Il che mi porta a un altro punto. Sulla mia pelle è un film encomiabile sia per i contenuti, che per il messaggio che vuole lanciare, ma da un punto di vista cinematografico non è nemmeno sullo stesso piano di esistenza degli altri titoli menzionati fino a ora, o degli altri nominati in quasi tutte le categorie (a parte il film su De Andrè, lì siamo decisamente in basso). Anche il non riuscitissimo Euforia di Valeria Golino è palesemente di tutt’altra caratura. Alessio Cremonini ha fatto un buon esordio, ma vedere Sulla mia pelle candidato come miglior film suona più una mossa politica che artistica.

Appunto, la politica. Parliamo di politica cinematografica in quanto è ormai evidente da tempo che i grandi premi sono spesso una questione di lobby e case di produzione, più che di reali meriti artistici; lo dimostrano anche gli ultimi Oscar con l’assurda mancata vittoria di Roma rispetto a Green Book. Ai David sembra sia successo qualcosa di simile: Dogman ha avuto una risonanza mediatica fuori dal comune, è stato proposto per gli Oscar e per i BAFTA, e difficilmente avrebbe potuto non vincere tutto in Italia. Sulla Mia Pelle gode dello stesso beneficio grazie alla sua forte denuncia ed è aiutato molto dall’essere il primo film italiano prodotto da Netflix ad avere questa esposizione. Fortunatamente non si tratta di film senza alcun merito, ma un grande numero di elementi extra-artistici hanno sicuramente inciso sul verdetto.

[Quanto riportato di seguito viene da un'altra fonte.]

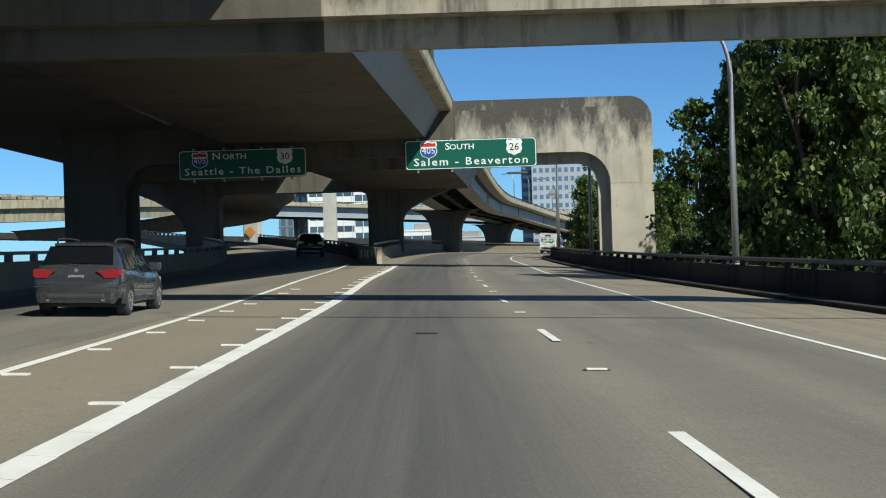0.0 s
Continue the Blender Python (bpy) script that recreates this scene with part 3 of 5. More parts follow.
bm = bmesh.new()
rings = [0, 20, 45, 80, 120, 170, 230, 300, 380, 470, 600, 800, 1100, 1600, 2300, 3300, 4600]
grid = [[bm.verts.new((120 + r * math.cos(2 * math.pi * k / 48), 280 + r * math.sin(2 * math.pi * k / 48), 0)) for k in range(48)] for r in rings[1:]]
centre = bm.verts.new((120, 280, 0))
for k in range(48):
    bm.faces.new((centre, grid[0][k], grid[0][(k + 1) % 48]))
for a, b in zip(grid, grid[1:]):
    for k in range(48):
        bm.faces.new((a[k], b[k], b[(k + 1) % 48], a[(k + 1) % 48]))
for v in bm.verts:
    v.co.z = ground_height(v.co.x, v.co.y)
ground = tagged(link("ground", bm, M["ground"], smooth=True), "grey and green city ground far below the viaduct", "ground", kind="structure")


# ---- the upper ramp that curves down beside the road ----
# The stretch behind the start is unseen, added to shut out sky light.
RAMP = Line([
    (-160, -13.7, -160, 10.2, 0), (-80, -8.7, -80, 10.1, 0), (-40, -6.2, -40, 10.0, 0), (0, -3.7, 0, 9.95, 0), (40, -1.3, 40, 9.85, 0), (71, 0.65, 71, 9.75, 0), (100, 2.6, 100, 9.55, 0), (118, 3.9, 118, 9.4, 0), (150, 6.5, 149.5, 8.9, 0),
    (172, 9.0, 171.5, 8.62, 0), (192, 12.2, 191, 8.6, 0), (214, 17.4, 211.5, 7.85, 0), (238, 26.8, 233.5, 6.18, 0), (270, 40.2, 262, 4.75, 0), (300, 56.5, 287, 2.8, 0), (335, 80.0, 313, 0.3, 0), (375, 113.0, 335.5, -2.6, 0), (430, 162, 360, -6.5, 0),
])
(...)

Dispiace soprattutto per Alice Rohrwacher in quanto è forte del premio per la miglior sceneggiatura a Cannes e del grande successo ottenuto da Lazzaro Felice in America. Dispiace perché le manca il giusto riconoscimento proprio in quell’Italia che tanto beneficerebbe dalla piena comprensione del messaggio del suo film, piuttosto che dalla follia del personaggio di Dogman. Guadagnino ha sicuramente le spalle più larghe, è già un gran nome a Hollywood e anche lui ha già vinto premi più importanti, ma ci ha regalato un affresco tanto potente, che la mancata considerazione rimane comunque sconvolgente.

Chi dovrebbe riflettere è sicuramente Sorrentino. Loro è stato nominato solo per premi minori, a eccezione dell’immancabile Servillo e della meritatissima vittoria di Elena Sofia Ricci per l’interpretazione di Veronica Lario. La pellicola su Berlusconi è stata la vera delusione del 2018 ed evidentemente non solo secondo il mio parere. Siamo di fronte a una grandissima occasione persa per raccontare qualcosa di vero e illuminante su un personaggio tanto oscuro, quanto ingombrante. Il taglio romantico era perfetto, ma è annegato in una mare di frivolezza soverchiante. Detta così forse Sorrentino non ha poi sbagliato di molto.

Comunque alla fine sono solo premi. Nascono e muoiono per far discutere. Quello che deve rimanere è l’altissima qualità della produzione cinematografica italiana del 2018, la speranza che il livello venga quantomeno mantenuto e che cresca l’impegno a estendere questa consapevolezza alle masse. Sarebbe bello vedere uno di questi film in testa alle classifiche al posto del solito film di supereroi, proviamoci.